Императора обслуживали в России 715 верховых и упряжных лошадей, так как надо было перевозить много ящиков со всевозможными запасами и большой обоз с палаточным оборудованием. Императорская ставка прибывала всегда на место в последнюю очередь; все возможности были исчерпаны, так как здесь прошла уже вся армия, и надо было привозить все с собой или же отправляться на далекие поиски. Я знал по опыту, что могут сделать порядок и заботливость для улучшения продовольствия с точки зрения его разнообразия, качества и даже количества. Все лица, состоявшие при штабе главного командования, находились в таком же положении, но так как у каждого из них было лишь немного лошадей, то им было гораздо легче снабжать себя всем необходимым.

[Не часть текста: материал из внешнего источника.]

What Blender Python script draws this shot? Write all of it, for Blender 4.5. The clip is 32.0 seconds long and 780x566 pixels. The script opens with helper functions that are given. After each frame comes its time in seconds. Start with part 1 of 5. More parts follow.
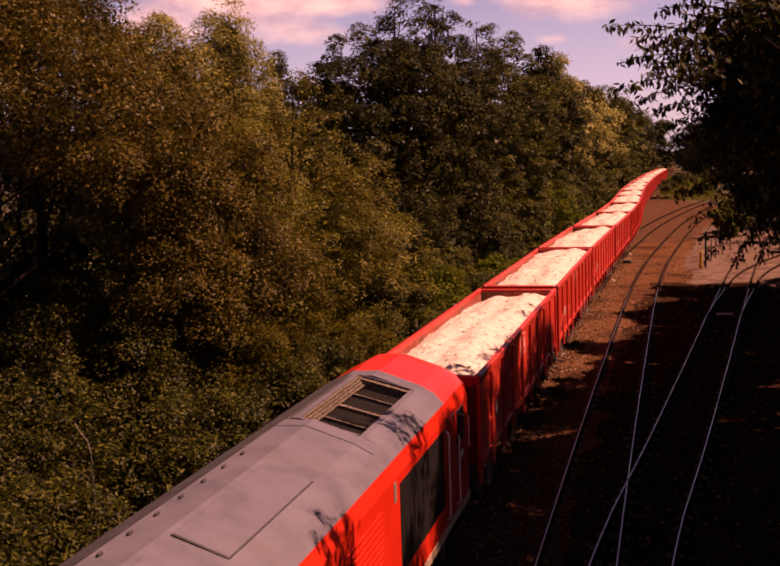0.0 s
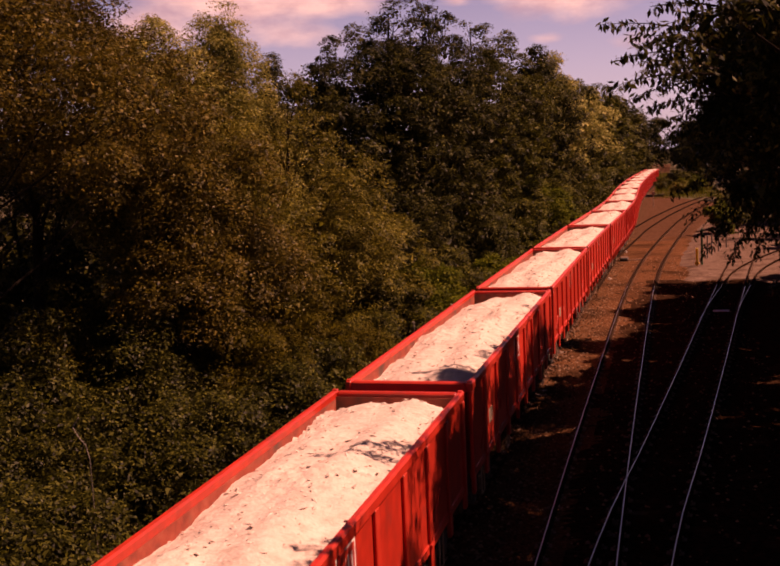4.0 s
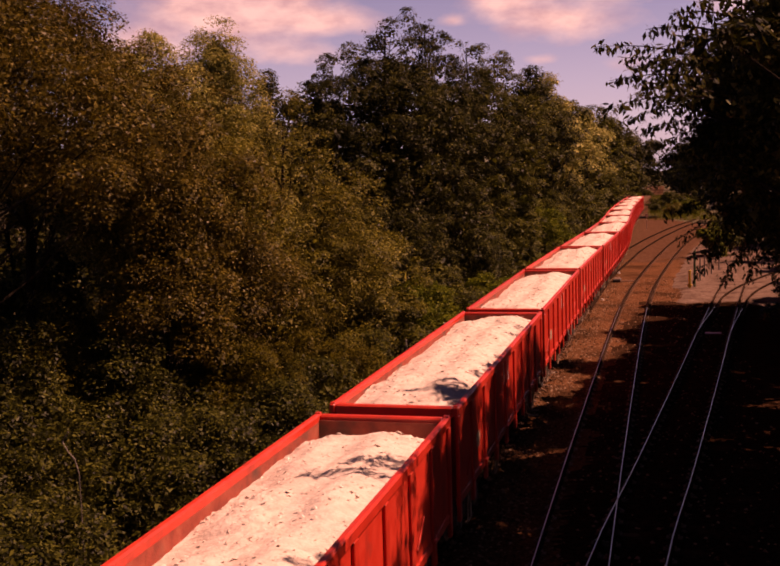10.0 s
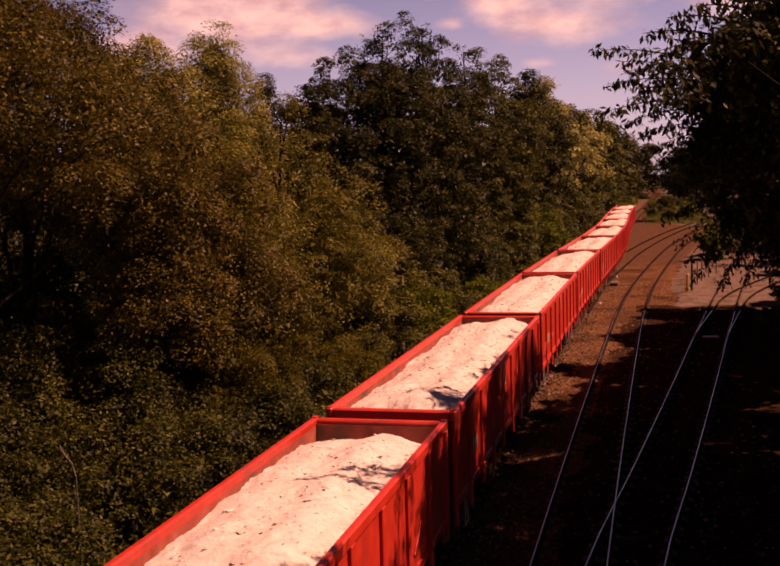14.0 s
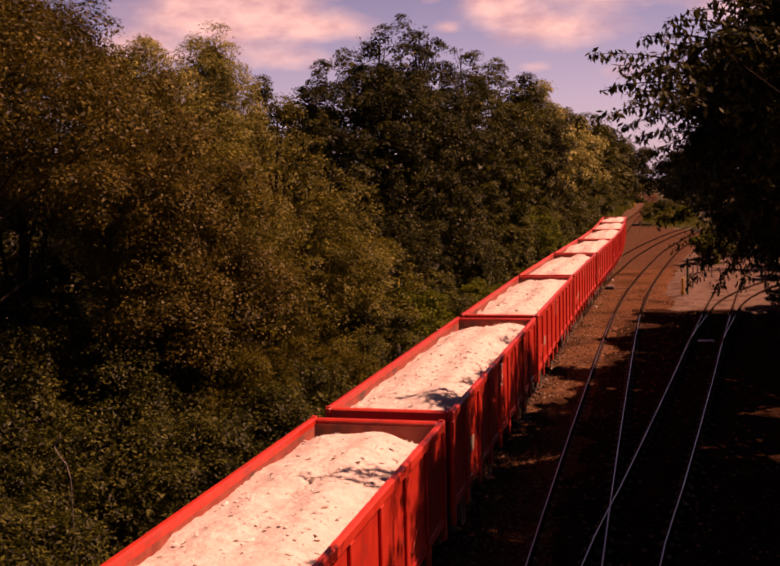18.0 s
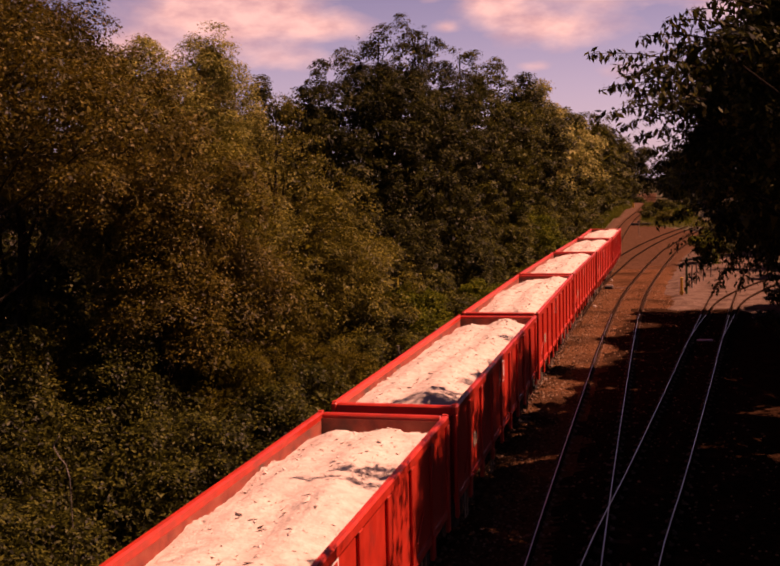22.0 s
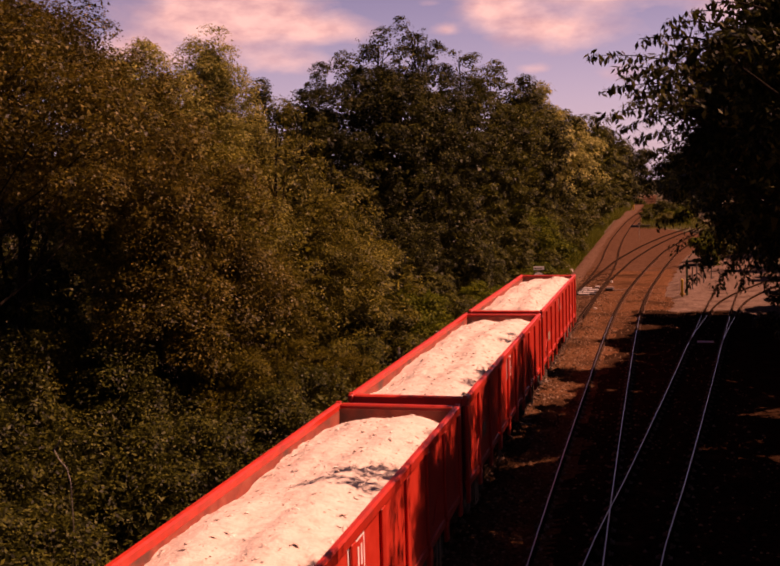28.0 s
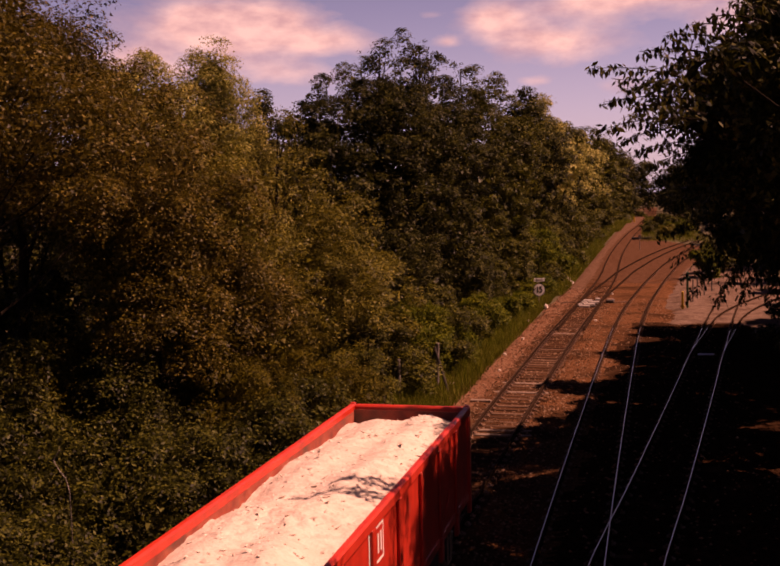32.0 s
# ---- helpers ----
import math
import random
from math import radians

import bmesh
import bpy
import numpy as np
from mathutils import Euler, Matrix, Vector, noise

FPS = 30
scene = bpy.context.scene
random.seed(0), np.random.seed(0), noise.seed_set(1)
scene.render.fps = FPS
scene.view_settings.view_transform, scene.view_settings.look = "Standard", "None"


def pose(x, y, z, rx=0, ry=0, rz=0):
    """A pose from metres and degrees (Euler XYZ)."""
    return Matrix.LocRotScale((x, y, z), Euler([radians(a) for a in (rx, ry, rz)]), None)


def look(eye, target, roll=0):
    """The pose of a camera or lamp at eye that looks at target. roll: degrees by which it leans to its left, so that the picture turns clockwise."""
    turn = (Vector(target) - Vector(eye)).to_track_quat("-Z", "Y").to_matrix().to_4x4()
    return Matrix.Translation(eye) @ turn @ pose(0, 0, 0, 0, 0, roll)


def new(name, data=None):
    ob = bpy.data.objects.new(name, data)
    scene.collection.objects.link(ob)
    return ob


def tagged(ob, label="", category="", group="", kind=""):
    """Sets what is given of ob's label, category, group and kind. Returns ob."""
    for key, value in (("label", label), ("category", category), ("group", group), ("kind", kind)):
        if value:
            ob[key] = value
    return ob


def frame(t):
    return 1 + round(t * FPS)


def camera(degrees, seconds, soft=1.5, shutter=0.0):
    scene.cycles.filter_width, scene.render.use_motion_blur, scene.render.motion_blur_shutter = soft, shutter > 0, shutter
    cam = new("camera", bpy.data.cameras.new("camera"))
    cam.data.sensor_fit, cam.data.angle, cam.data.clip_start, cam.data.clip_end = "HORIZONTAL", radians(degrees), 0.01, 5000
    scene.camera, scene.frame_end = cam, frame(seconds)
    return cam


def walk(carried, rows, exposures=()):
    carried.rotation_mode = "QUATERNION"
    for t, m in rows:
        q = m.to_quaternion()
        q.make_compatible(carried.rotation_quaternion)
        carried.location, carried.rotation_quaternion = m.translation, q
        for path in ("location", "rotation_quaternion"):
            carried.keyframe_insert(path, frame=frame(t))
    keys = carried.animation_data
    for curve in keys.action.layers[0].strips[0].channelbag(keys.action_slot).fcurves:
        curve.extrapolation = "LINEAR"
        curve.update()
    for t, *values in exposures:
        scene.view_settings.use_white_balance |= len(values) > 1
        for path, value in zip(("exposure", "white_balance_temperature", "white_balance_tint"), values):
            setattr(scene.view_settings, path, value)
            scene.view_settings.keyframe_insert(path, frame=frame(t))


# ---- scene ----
cam = camera(40.07, 32.0, soft=1.95)
EYE = (0.0, 0.0, 7.784)


def aim(turn, dip, lean):
    """Camera pose from its turn left of the line's direction, its dip and its lean to the right, in degrees."""
    return pose(*EYE, 90 - dip, 0, turn) @ pose(0, 0, 0, 0, 0, -lean)


PATH = [(0, 14.70, 6.66, 1.79), (0.5, 14.70, 6.64, 1.79), (1, 14.64, 6.79, 1.84), (1.5, 14.66, 6.48, 1.62), (2, 14.63, 6.24, 1.93),
        (2.5, 14.52, 6.32, 2.18), (3, 14.54, 6.60, 2.29), (3.5, 14.54, 6.62, 2.48), (5.5, 14.44, 6.61, 2.21), (6, 14.41, 6.41, 2.30),
        (6.5, 14.41, 6.71, 2.21), (7, 14.34, 6.87, 2.18), (7.5, 14.20, 6.69, 1.95), (8, 14.24, 6.28, 1.76), (8.5, 14.09, 6.17, 1.60),
        (9, 14.08, 5.99, 1.43), (9.5, 14.10, 5.87, 1.58), (10, 14.12, 5.68, 1.61), (10.5, 14.11, 5.68, 1.51), (11, 14.09, 5.62, 1.45),
        (11.5, 14.05, 5.66, 1.44), (12, 14.06, 5.65, 1.78), (12.5, 14.01, 5.84, 1.73), (13, 13.96, 5.69, 1.68), (13.5, 13.96, 5.50, 1.50),
        (14, 13.98, 5.49, 1.60), (14.5, 13.90, 5.54, 1.63), (16.5, 13.76, 5.50, 1.45), (17, 13.79, 5.53, 1.43), (17.5, 13.78, 5.47, 1.38),
        (18, 13.76, 5.36, 1.31), (18.5, 13.74, 5.43, 1.46), (19, 13.69, 5.53, 1.55), (19.5, 13.73, 5.57, 1.47), (20, 13.80, 5.50, 1.54),
        (20.5, 13.78, 5.58, 1.39), (21, 13.75, 5.54, 1.36), (21.5, 13.68, 5.49, 1.47), (22, 13.71, 5.38, 1.33), (22.5, 13.76, 5.32, 1.41),
        (23, 13.68, 5.24, 1.46), (23.5, 13.70, 5.31, 1.60), (24, 13.67, 5.27, 1.49), (24.5, 13.68, 5.29, 1.45), (25, 13.69, 5.29, 1.44),
        (25.5, 13.70, 5.30, 1.50), (27.5, 13.76, 5.27, 1.65), (28, 13.73, 5.24, 1.50), (28.5, 13.77, 5.26, 1.66), (29, 13.68, 5.16, 1.54),
        (29.5, 13.71, 5.11, 1.49), (30, 13.67, 5.15, 1.44), (30.5, 13.71, 5.02, 1.40), (31, 13.62, 4.94, 1.37), (31.5, 13.73, 4.95, 1.34),
        (32, 13.74, 4.64, 1.27)]
walk(cam, [(t, aim(a, b, c)) for t, a, b, c in PATH],
     exposures=[(0.0, 0.6, 11800, 76), (0.8, 0.42, 11800, 76), (2.0, 0.38, 11800, 76), (32.0, 0.38, 11800, 76)])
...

Известно также, что лошадям императора и состоявших при нем офицеров приходилось делать более длинные и более быстрые переходы, чем каким-либо другим. И, однако, когда 8 декабря во время отступления мы прибыли в Вильно, то из этих 715 лошадей, с которыми мы начали кампанию, павших оказалось только 80, из них 73 упряжные лошади. Падеж лошадей стал чувствительным только после перехода через Неман, а в особенности после прибытия в Инстербург; отсюда видно, что падеж был результатом слишком обильной кормежки лошадей без предосторожностей, необходимых после только что перенесенных жестоких лишений и крайнего изнурения. При некоторых предосторожностях можно было бы избегнуть этого падежа.

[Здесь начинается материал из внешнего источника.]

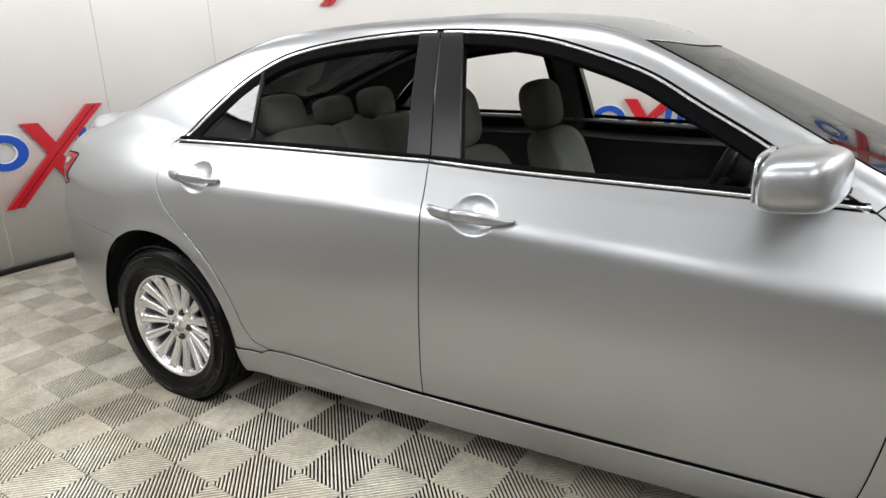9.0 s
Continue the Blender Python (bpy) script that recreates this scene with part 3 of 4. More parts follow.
A = lambda c: on(ARC, c)
for mir in (False, True):
    uniside = panel("body_side", PAINT, car, ARC, outline(A(RD), A([RD[-1], (.50, .318), (.372, .318)]), A([(.372, .318), AR[0]]), A(AR), A(BS), A(TLR), A(TLT), A(TR), A(RG), A(DITCH), A(WS), A(APS), A(rev(DLO))), mirror=mir, step=.018, lip=.012)
    sill = panel("sill", PAINT, car, ARC, outline(A([(.372, .318), (.50, .318)]), A([(.50, .318), (.537, .337), (1.17, .320), (2.308, .319)]), A([(2.308, .319), (2.388, .313)]), A([(2.388, .313), (2.40, .205)]), A([(2.40, .205), (1.4, .207), (.385, .212)]), A([(.385, .212), (.372, .318)])), mirror=mir, lip=.05, off=.006, gap=.0008)
    rear_door = panel("rear_door", PAINT, car, ARC, outline(A(RD), A([RD[-1], (.70, .333), (1.170, .324)]), A(rev(BSEAM)), A(rev(BELT[:3]))), mirror=mir, step=.016, fine=[(*on(ARC, [(.235, .938)])[0], .11, .005)])
    front_door = panel("front_door", PAINT, car, ARC, outline(A(BSEAM), A([(1.170, .324), (1.7, .323), (2.308, .321)]), A(rev(FD)), A(rev(BELT[2:]))), mirror=mir, step=.016, fine=[(*on(ARC, [(1.335, .905)])[0], .11, .005)])
    fender = panel("front_fender", PAINT, car, ARC, outline(A(FD), A([(2.308, .321), (2.39, .315)]), A(AF), A(FS), A(HLL), A(HLT), A(rev(HL)), A([(2.395, -0.652, 1.008), (2.340, -.692, 1.025)]), A(APS)), mirror=mir, step=.011, lip=.012)
    # door frames: a painted strip, then black rubber, and the pillars between the windows
    top = flow(A(DLO), .012)
    cut = int(np.argmin(abs(top[:, 0] - 1.095)))
    for door, line in ((rear_door, top[:cut]), (front_door, top[cut + 1:])):
        for name, mt, d0, d1, o in (("frame_strip", SATIN, .005, .012, -.002), ("window_seal", SEAL_OR_GAP, .001, .050, -.008)):
            a, b = off2(line, -d0), off2(line, -d1)
            # keep to the strip above the belt
            p = np.vstack([a, b[::-1]])
            x, y = p.T
            p = p if np.sum(x * np.roll(y, -1) - np.roll(x, -1) * y) > 0 else p[::-1]
            panel(name, mt, door, ARC, p, gap=0, lip=.03, off=o, mirror=mir, step=.03, edge=.0015)
    bt, bb = on(ARC, [(1.018, 1.408), (1.0942, 1.410), (1.0958, 1.410), (1.175, 1.404)]), on(ARC, [(1.066, 1.043), (1.1497, 1.041), (1.1513, 1.040), (1.250, 1.036)])
    panel("pillar_cover", GLOSS_BLACK, rear_door, ARC, outline([bt[0], bt[1]], [bt[1], bb[1]], [bb[1], bb[0]], [bb[0], bt[0]]), gap=.001, lip=.04, off=-.004, mirror=mir, step=.03)
    panel("pillar_cover", GLOSS_BLACK, front_door, ARC, outline([bt[2], bt[3]], [bt[3], bb[3]], [bb[3], bb[2]], [bb[2], bt[2]]), gap=.001, lip=.04, off=-.004, mirror=mir, step=.03)
    # bright strips along the belt, with rubber above them
    for door, line in ((rear_door, [(.05, 1.052), (.44, 1.049), (1.147, 1.036)]), (front_door, [(1.154, 1.036), (1.41, 1.022), (1.96, 1.003), (2.25, .992)])):
        part("belt_strip", sweep(skin(ARC, on(ARC, line), .0, .04, mir), .0035, .0048, n=8), SATIN, door, "bright metal strip", smooth=True)
        part("belt_seal", sweep([p + Vector((0, (-.016 if mir else .016), .007)) for p in skin(ARC, on(ARC, line), 0, .04, mir)], .013, .009, n=8), SEAL_OR_GAP, door, smooth=True)
    # fixed quarter pane and its divider
    div = on(ARC, [(.392, 1.300), (.408, 1.05)])
    q = on(ARC, [(.060, 1.056), (.40, 1.054), (.388, 1.30)])
    edge = off2(top, -.022)
    edge = edge[(edge[:, 0] > .07) & (edge[:, 0] < .385)]
    panel("quarter_window", TINTED, rear_door, ARC, outline([q[0], q[1]], [q[1], q[2]], [q[2], *edge[::-3].tolist(), q[0]]), gap=0, lip=.004, off=-.012, mirror=mir, step=.03, edge=.001)
    part("divider_bar", sweep(skin(ARC, div, -.010, .03, mir), .010, .007, up=(1, 0, 0), n=8), GLOSS_BLACK, rear_door, smooth=True)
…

Я вхожу во все эти подробности для того, чтобы заранее ответить на те сказки, которые сочиняли и не преминут сочинять еще насчет влияния морозов, недостатка продовольствия и т. п. Во время отступления лошади падали и оставались лежать на дороге главным образом потому, что они не были подкованы так, чтобы держаться на льду; после тщетных попыток подняться они в конце концов оставались там, где падали, и их разрубали на части еще до того, как они издыхали. При наличности подков с шипами и при некотором уходе, несомненно, можно было бы спасти большую часть из них.